State Rep. Brianna Titone, D-Arvada, Colorado's first transgender lawmaker, was among the sponsors on the annual mental health exam law. She said in a statement Tuesday that “Every person deserves access to the full range of health services they need, and I’m proud that Colorado is leading the way to cover comprehensive care for LGBTQ+ people in our state. For too long, too many transgender and nonbinary people have struggled to access the health care they need, despite having health insurance. These services are critical for the health and safety of LGBTQ+ communities and will provide more Coloradans with the agency they need to affirm their identities.”
Polis has gone back and forth about his views on insurance mandates. He vetoed a mandate bill in 2020, warning lawmakers to stop sending him bills that could increase health insurance premiums at a time when his administration was committed to lowering the cost of health insurance. But he's since signed several more insurance mandates into law.
The addition of the new benefits has been in the works since January, although the gender-affirming care was not discussed by the General Assembly as a possible new insurance mandate.

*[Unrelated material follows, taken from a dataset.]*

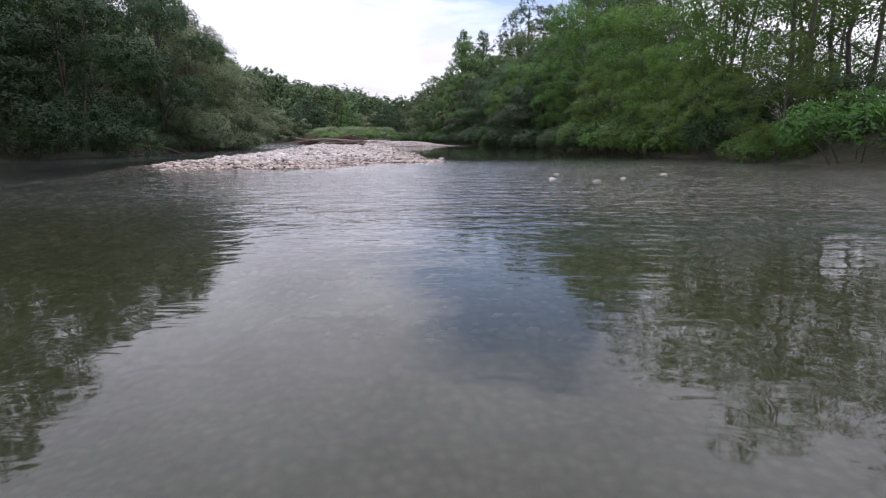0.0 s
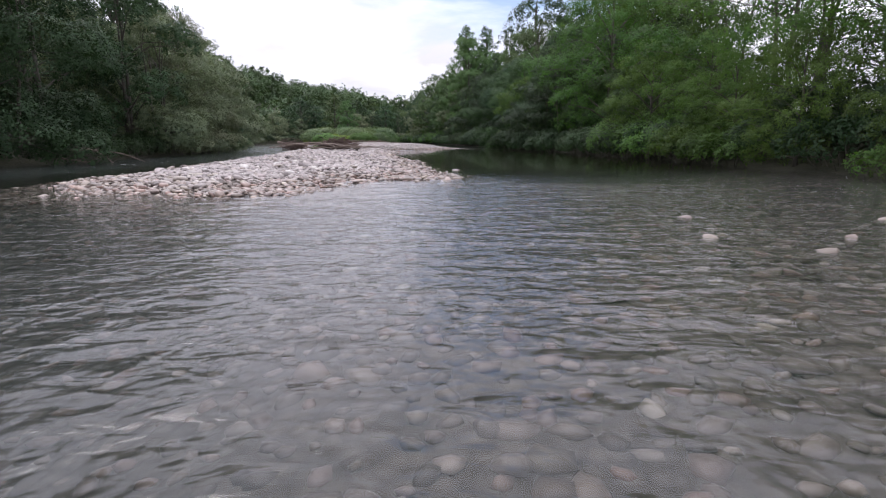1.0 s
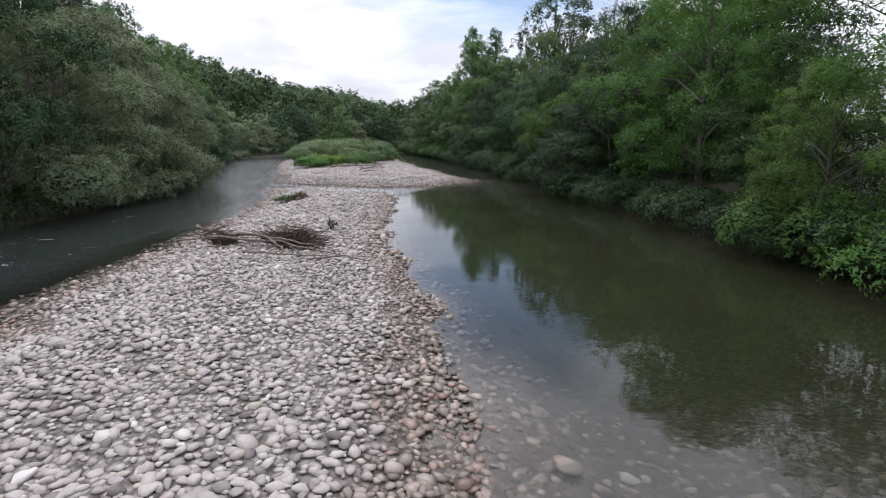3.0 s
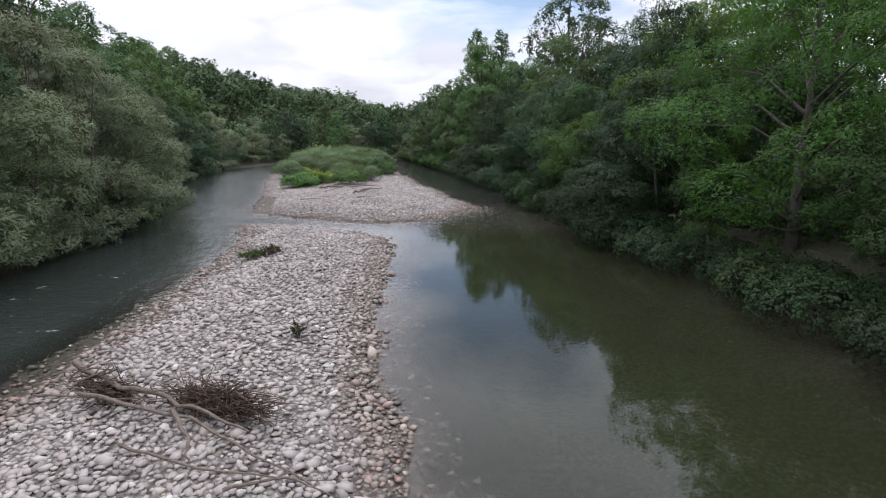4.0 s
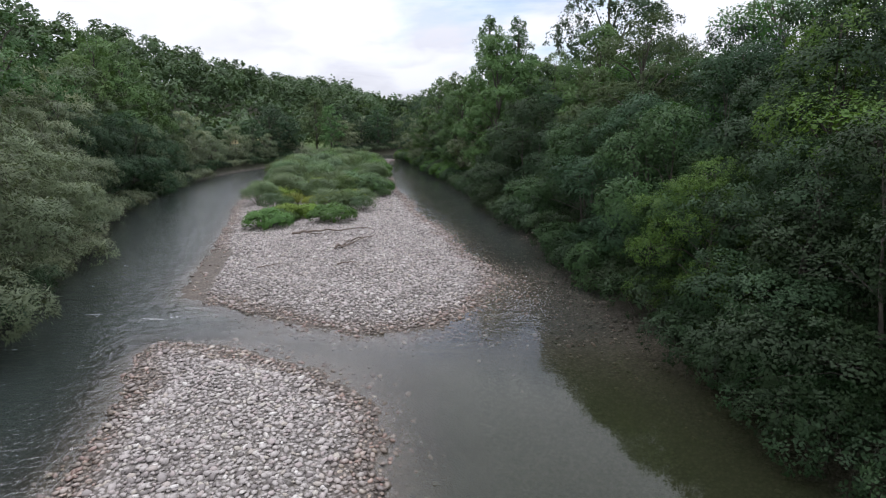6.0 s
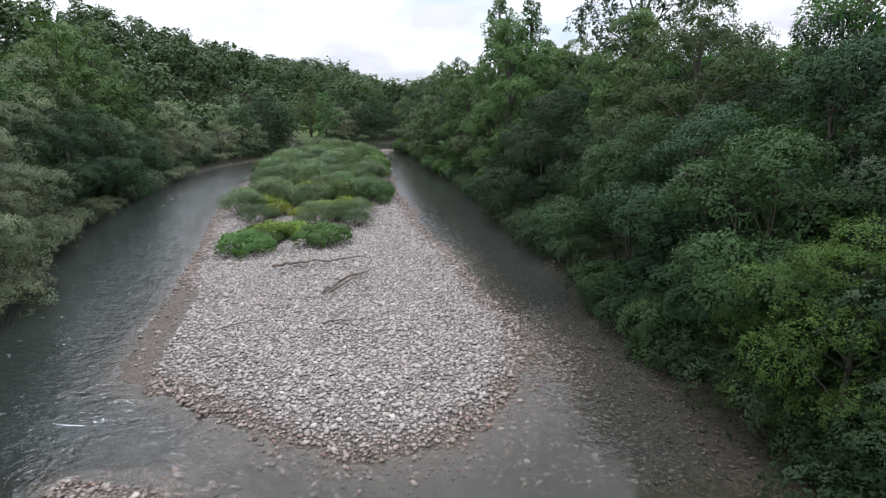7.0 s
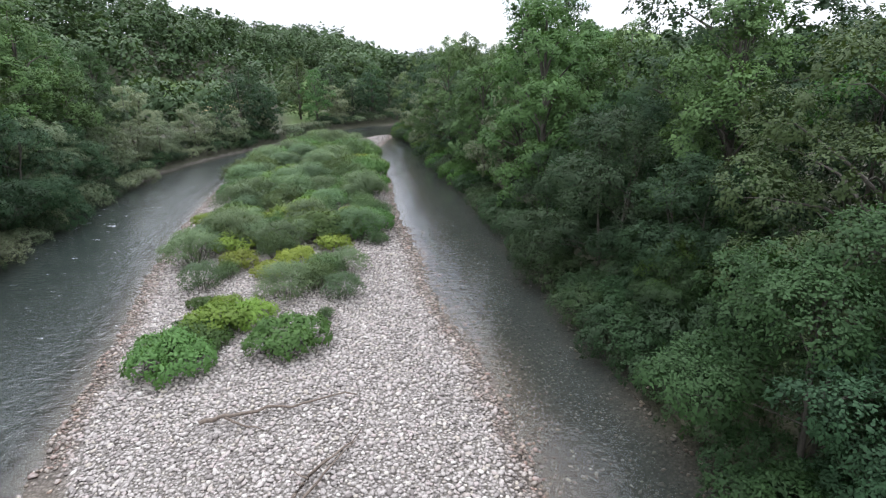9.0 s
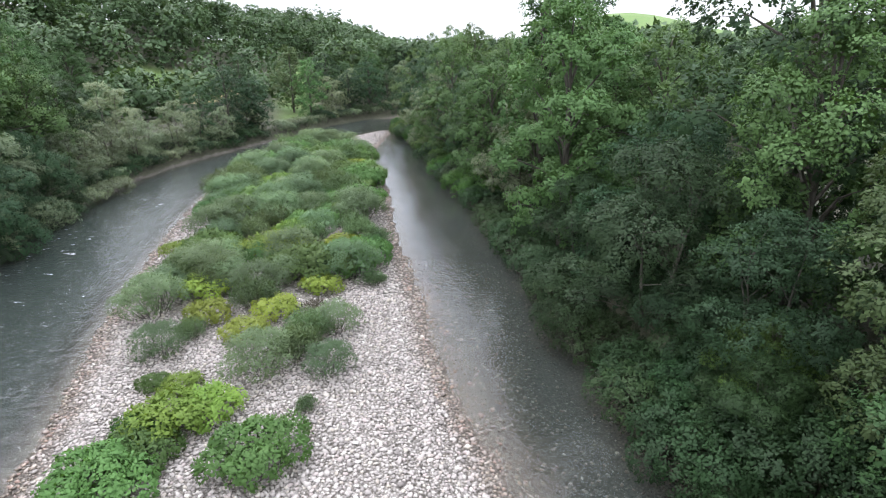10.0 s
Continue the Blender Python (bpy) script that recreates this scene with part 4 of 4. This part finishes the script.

In a statement to Colorado Politics, the Colorado Association of Health Plans said they fully support "ensuring that all Coloradans have access to high quality, affordable care. However, additional benefits come with additional costs that by law must be reflected in the price of premiums. CAHP estimates that the new 2023 benchmark plan benefits, in addition to the bills passed by the General Assembly in 2021, will cost Coloradans 1% to 1.5% more for their premiums annually. This does not save people money on health care and will make meeting premium reduction targets for the Colorado Option even more unlikely."
CAHP made that same point to Conway in an April letter.
"CAHP would like to note that there is variation between Colorado’s individual and small group ACA carriers’ estimates and Wakely’s (the actuarial firm used by the state) estimates," CAHP wrote. "These differences raise concerns for CAHP that the proposed EHB Benchmark Plan is not equal to a typical employer plan and exceeds the generosity of the most generous among a set of comparison plans discussed in the Wakely report."
CAHP members estimate the impact of the proposed benefit changes to be the following:
The letter continued: "CAHP members also have concerns that cost estimates were not provided for all of the proposed benefit changes to the EHB Benchmark Plan. For example, Wakely’s report notes that mental health services that are custodial or residential in nature should be included in the EHB Benchmark Plan under the guise of mental health parity, even though non-mental health custodial and residential services are typically not covered by health insurance. If Colorado is seeking to add mental health custodial and residential care, actuarial estimates should be included in Colorado’s application to CMS. Removing this exclusion, and requiring carriers to cover mental health custodial and residential care, could significantly impact the actuarial value of the EHB Benchmark Plan and Colorado consumers’ premiums."